Since 1985, the study found, nearly every large earthquake that occurred in western Canada, British Columbia and Alberta oil patches can be traced to hydraulic fracturing.
It has long been suspected that fracking causes earthquakes, and studies have been conducted in Oklahoma pointing to the possibility. However, the study differed from other research carried out in the US. In those earlier studies, scientists mostly blamed the earthquakes on the injection of wastewater back into the ground after the recovery of oil and gas was complete.
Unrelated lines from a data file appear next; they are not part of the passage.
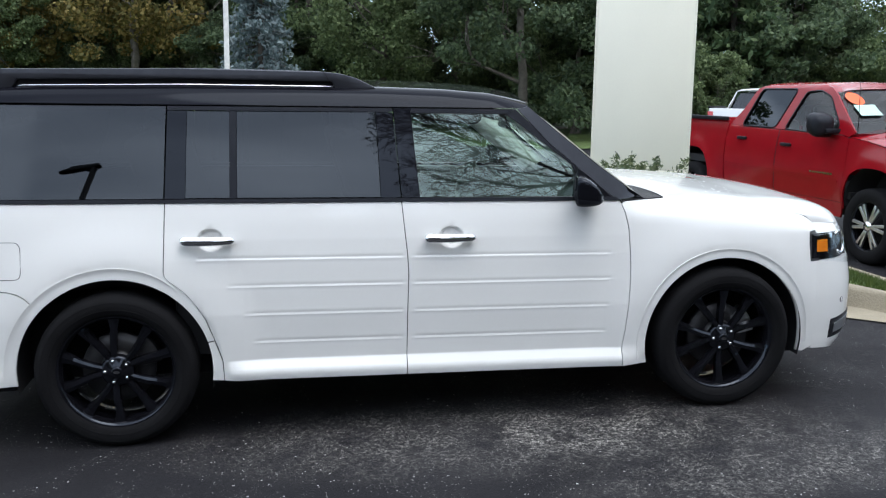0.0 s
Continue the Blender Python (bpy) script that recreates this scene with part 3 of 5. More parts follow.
part("projector", nose_patch(0.45, 0.56, (0.80, 0.80), (0.93, 0.94), -0.008), M_CHROME, head)
part("lens", nose_patch(0.02, 0.60, (0.820, 0.755), (0.960, 0.983), 0.002), M_CLEAR, head)
fog = pair("fog_lamp", nose_patch(0.19, 0.48, (0.385, 0.395), (0.488, 0.515), 0.004), M_TRIM, car, "fog lamp in a black surround")
part("lamp_glass", nose_patch(0.235, 0.46, (0.412, 0.422), (0.462, 0.488), 0.010), M_SILVER, fog)
part("parking_sensor", lathe([(0.0, -0.003), (0.011, -0.002), (0.013, 0.004)], 20), M_WHITE, car).matrix_local = pose(*nose(0.30, 0.585, 0.001), 0, 0, 38)
part("parking_sensor", lathe([(0.0131, -0.0015), (0.0145, -0.002), (0.0155, 0.004)], 20), M_TRIM, car).matrix_local = pose(*nose(0.30, 0.585, 0.001), 0, 0, 38)

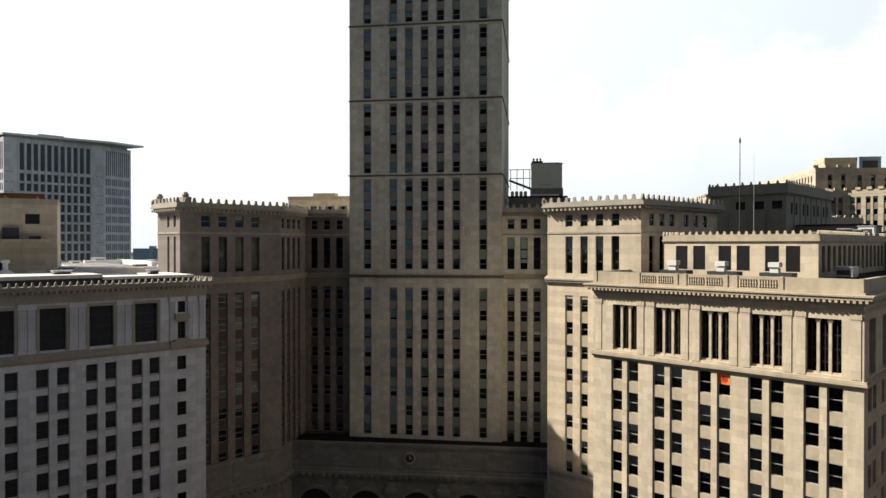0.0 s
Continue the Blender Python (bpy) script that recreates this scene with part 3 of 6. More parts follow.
# ================= the entrance front at the foot =================
entrance = thing("entrance_front", "dark stone entrance front with round arches and a clock", "building")
foot = [(-46.0, 109.2), (-30.4, 123.4), (-29.0, 129.2), (19.5, 123.9), (18.0, 113.2), (31.5, 102.2), (34.0, 128.0), (0.0, 133.0), (-36.0, 137.0)]
s = Shape()
for i in range(5):
    p, q = Vector(foot[i]), Vector(foot[i + 1])
    a = math.degrees(math.atan2(q.y - p.y, q.x - p.x))
    wall(s, entrance, tuple(p), a, (q - p).length, 0.0, 22.2, [], panes=False)
part("roof", Shape().prism(offset(foot, -0.3), 21.4, 22.0), ROOF_DARK, entrance)
part("wall", s, (SHADE_GRANITE, DARK_ROOM, SHADE_GRANITE), entrance)
cornice(entrance, foot, 15.6, [(0.2, 0.5), (0.6, 0.5), (0.9, 0.4), (0.3, 0.5)], SHADE_GRANITE)
cornice(entrance, foot, 21.6, [(0.2, 0.4), (0.4, 0.5)], SHADE_GRANITE, "parapet")
dentils(entrance, foot, 16.35, 1.3, 0.55, 0.55, SHADE_GRANITE, edges=range(5))
cornice(entrance, foot, 18.0, [(0.15, 0.3)], SHADE_GRANITE, "plinth_course")
arch = Shape()
ring = [(3.3 * math.cos(math.pi * k / 16), 3.3 * math.sin(math.pi * k / 16)) for k in range(17)]
for (xa, za), (xb, zb) in zip(ring, ring[1:]):
    arch.face([(xa, -0.35, za), (xa * 1.2, -0.35, za * 1.2), (xb * 1.2, -0.35, zb * 1.2), (xb, -0.35, zb)])
    arch.face([(xa, -0.35, za), (xb, -0.35, zb), (xb, 0.0, zb), (xa, 0.0, za)])
    arch.face([(xa * 1.2, -0.35, za * 1.2), (xb * 1.2, -0.35, zb * 1.2), (xb * 1.2, 0.0, zb * 1.2), (xa * 1.2, 0.0, za * 1.2)])
# near-black faces stand for the shade inside the archway
arch.face([(x, -0.03, z) for x, z in ring], 1)
arch.box(-3.3, 3.3, -0.05, 0.0, -10.2, 0.0, 1)
arch = arch.mesh("arch", (SHADE_GRANITE, DARK_ROOM))
pier = Shape().box(-0.8, 0.8, -0.5, 0, -10.2, 5.2).box(-1.15, 1.15, -0.9, 0, 2.9, 4.0).mesh("pilaster", SHADE_GRANITE)
panel = Shape().box(-3.2, 3.2, -0.12, 0, 0, 2.6).mesh("parapet_panel", SHADE_GRANITE)
for i, n in ((0, 2), (2, 5), (4, 2)):
    p, q = Vector(foot[i]), Vector(foot[i + 1])
    a = math.degrees(math.atan2(q.y - p.y, q.x - p.x))
    for k in range(n):
        c = p.lerp(q, (k + 0.5) / n)
        put("arch", arch, entrance, pose(c.x, c.y, 10.2, 0, 0, a))
        put("parapet_panel", panel, entrance, pose(c.x, c.y, 18.3, 0, 0, a))
    for k in range(1, n):
        c = p.lerp(q, k / n)
        put("pilaster", pier, entrance, pose(c.x, c.y, 10.2, 0, 0, a))
p = Vector(foot[2]).lerp(Vector(foot[3]), 0.47)
clock = put("clock", Shape().lathe([(1.05, 0), (1.05, 0.4), (0.82, 0.44), (0.82, 0.3), (0.0, 0.3)], 28).mesh("clock", STONE_TRIM), entrance, pose(p.x, p.y - 0.1, 19.9, 90, 0, -6), "round dark stone-framed clock")
put("dial", Shape().lathe([(0.8, 0.31), (0.8, 0.33)], 28).mesh("dial", METAL_DARK), clock)
put("pointer", Shape().box(-0.05, 0.05, 0, 0.6, 0.34, 0.38).box(-0.04, 0.45, -0.05, 0.05, 0.34, 0.38).mesh("pointer", STONE_PALE), clock)

# ================= the sunlit hotel block =================
hotel = thing("hotel_building", "sunlit beige stone building with five tall window bays", "building", 46.5, 74.5, 0, -43.5)
HW = (STONE_WARM, DARK_ROOM, STONE_TAN)
s = Shape()
bays = [4.06 + 6.25 * k for k in range(5)]
hs = []
for b in bays:
    u = 34.0 - b
    hs += [(u + o - 0.85, u + o + 0.85, 23.0, 43.8, [(u + o - 0.78, u + o + 0.78, z - 1.4, z + 1.4) for z in (42.3, 37.95, 33.6, 29.25, 24.9)]) for o in (-1.22, 1.22)]
wall(s, hotel, (-34, 0), 0, 34.0, 0, 44.4, hs, blinds=0.3)
part("lower_front", s, HW, hotel)
s = Shape()
great = [(34.0 - b - 1.85, 34.0 - b + 1.85, 45.1, 51.5) for b in bays]
wall(s, hotel, (-34, 0), 0, 34.0, 44.4, 54.0, great, depth=1.0, panes=False)
side = [(4.0 + 7.0 * k - 1.6, 4.0 + 7.0 * k + 1.6, 45.1, 51.5) for k in range(6)]
wall(s, hotel, (0, 0), 90, 45.0, 0, 54.0, side + [(4.0 + 7.0 * k + o - 0.9, 4.0 + 7.0 * k + o + 0.9, z - 1.4, z + 1.4) for k in range(6) for o in (-1.2, 1.2) for z in (42.3, 37.95, 33.6, 29.25)], depth=0.6, panes=False)
wall(s, hotel, (-34, 45), 270, 45.0, 0, 54.0, [], panes=False)
wall(s, hotel, (0, 45), 180, 34.0, 0, 54.0, [], panes=False)
part("upper_front", s, HW, hotel)
triple = Shape()
for x in (-0.62, 0.62):
    triple.box(x - 0.16, x + 0.16, -0.15, 0.3, 0, 6.4)
    triple.box(x - 0.26, x + 0.26, -0.22, 0.3, 6.0, 6.4)
triple.box(-1.85, 1.85, -0.1, 0.25, 0, 0.25)
for x0 in (-1.85, -0.46, 0.78):
    for z in (1.4, 2.9, 4.5):
        triple.box(x0, x0 + 1.07, 0.05, 0.16, z - 0.06, z + 0.06, 1)
    triple.box(x0 + 0.5, x0 + 0.57, 0.05, 0.16, 0.2, 6.4, 1)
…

But the new findings in Canada suggests something different:
“There are more earthquakes in western Canada that are more related to hydraulic fracturing than wastewater injection by a factor of about two,” said study co-author David Eaton, a University of Calgary geophysicist.
The study doesn’t get into reasons why induced seismic activity might be linked to different processes in the central U.S. and western Canada. However, one possibility that the study’s authors floated was that some oil and gas fields in the U.S., especially Oklahoma, use much larger amounts of water in their operations, compared to Canadian fracking sites.
But the public seems to finally be catching on to what a huge environmental rip-off fracking really is. A recent Gallup poll found that the rate of opposition to fracking among US respondents has risen from 40 percent to 51 percent.
The question then becomes when will the politicians fall in line and follow where the people are leading?